Eaton ordered to provide Irish staff data in US probe
A US court has told multinational power management company Eaton that it must produce foreign employee performance evaluations – including for staff in Ireland – to the US tax authorities despite its concerns over breaching European data protection rules.
The US court’s decision is the latest development in a protracted row between Eaton, the Irish-headquartered US power management giant, and the IRS, the US tax collector.
According to the court decision, the IRS is carrying out a tax audit of Eaton. The audit centres on whether Eaton violated transfer pricing rules after allegedly assigning certain intellectual property rights to its Irish affiliate.
The inquiry is investigating whether, after it transferred the IP ownership rights, Eaton improperly lowered its US tax burden by paying inflated royalties to its Irish affiliate.
According to the IRS, Eaton’s performance evaluations likely set out project milestones that foreign employees reached while working with Eaton’s intellectual property once it was transferred to an affiliate.
Eaton had asked the US court not to enforce the IRS summons. It cited reasons including that it had offered what it claimed were less intrusive alternatives to get the information needed.

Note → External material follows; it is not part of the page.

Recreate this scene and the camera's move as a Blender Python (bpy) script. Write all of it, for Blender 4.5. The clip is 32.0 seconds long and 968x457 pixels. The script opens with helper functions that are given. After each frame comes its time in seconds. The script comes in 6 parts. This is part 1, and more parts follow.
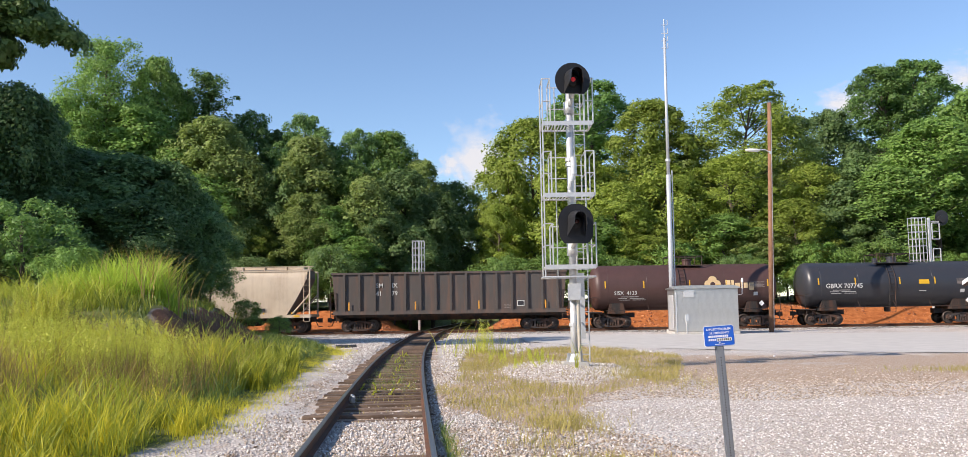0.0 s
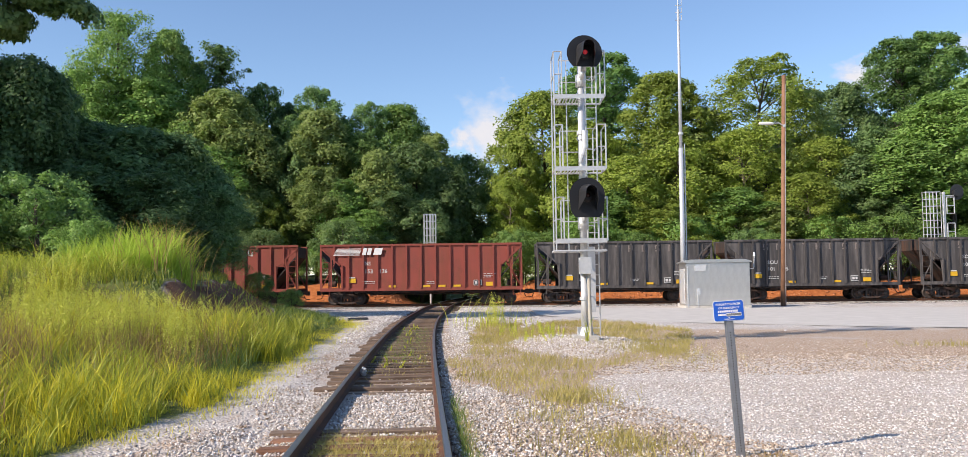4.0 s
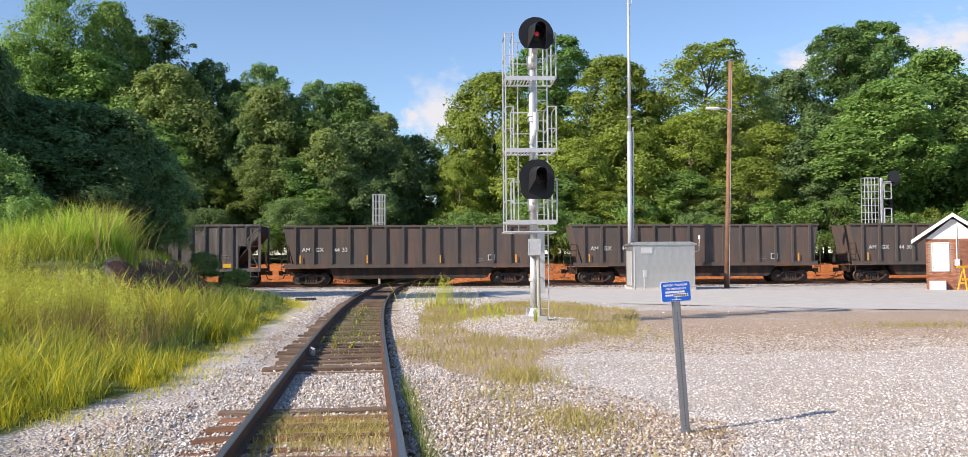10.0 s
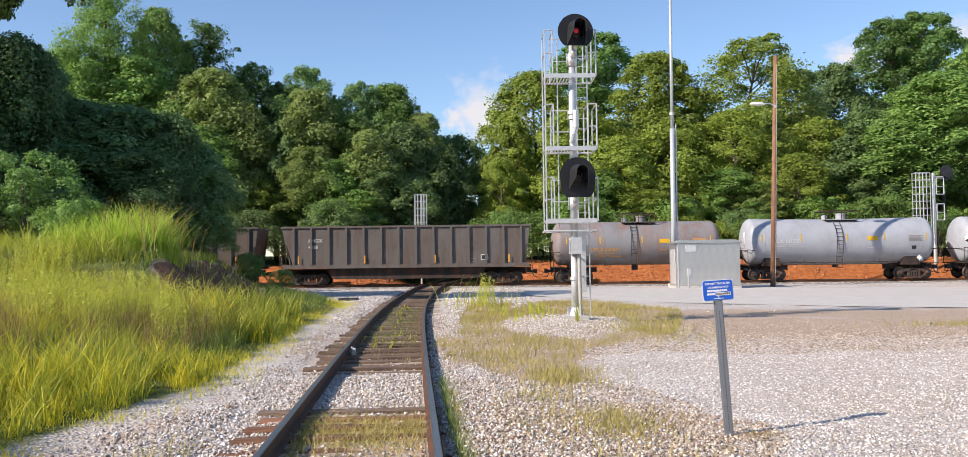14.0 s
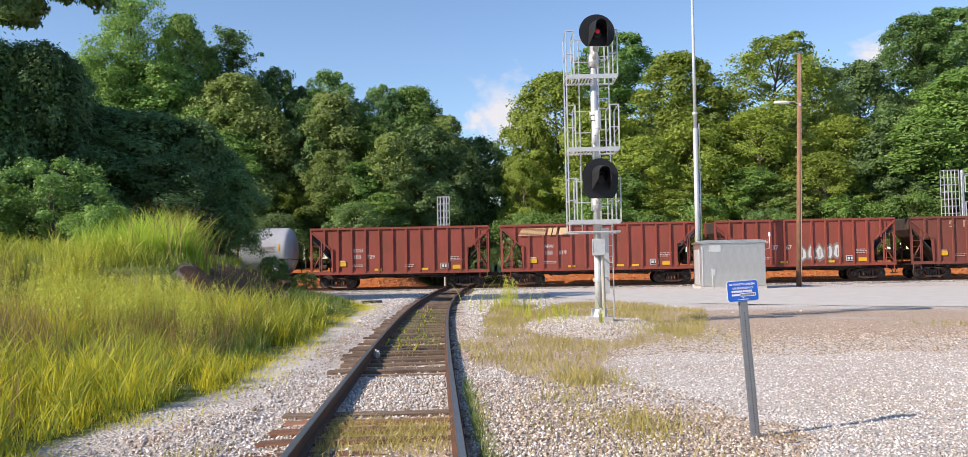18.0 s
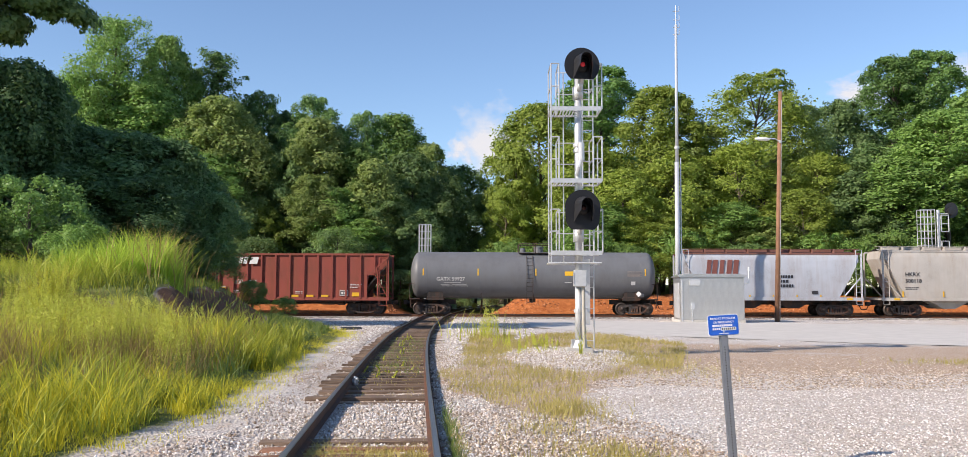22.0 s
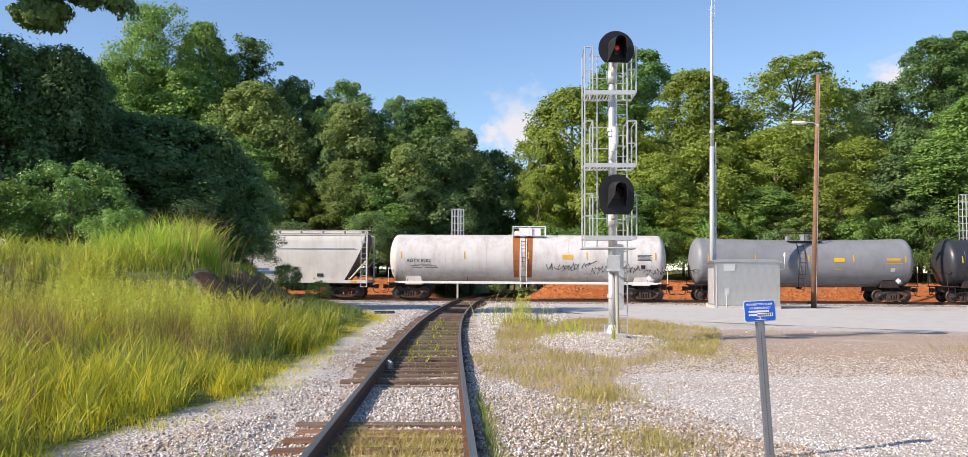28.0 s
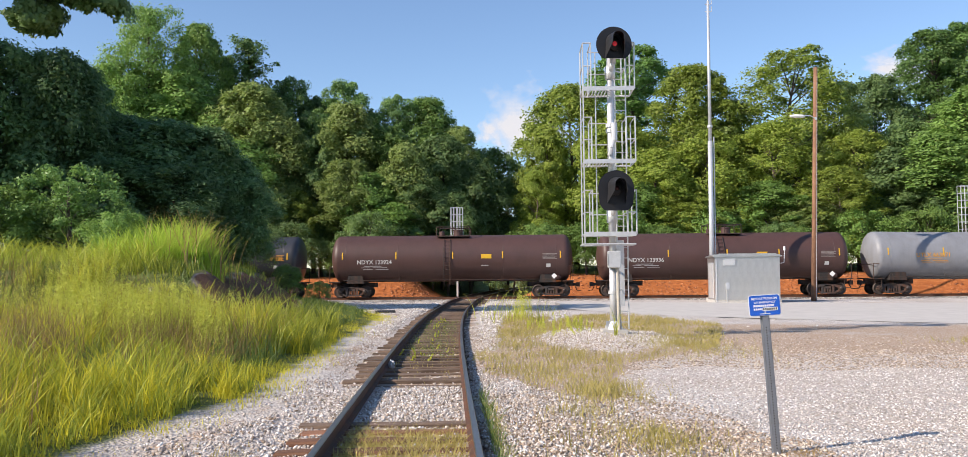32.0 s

Eaton has previously said the EU’s data protection rules, known as GDPR, prohibit it from producing those performance evaluations to the IRS. In a previous filing, it warned such a breach could result in a fine of up to $832m (€767m).
In February, a US judge recommended that Eaton shouldn’t have to surrender the performance evaluations. The latest court decision has rejected this recommendation.
In the court opinion, the US Judge said the IRS isn’t required to conduct its inquiry in the least intrusive way. He also said it wasn’t clear that Eaton’s proposed alternatives, like employee interviews, were actually less disruptive.
The judge said a GDPR exception applies to Eaton’s case, which permits the personal data transfer when “necessary for important reasons of public interest”. A US-Ireland tax convention satisfied this.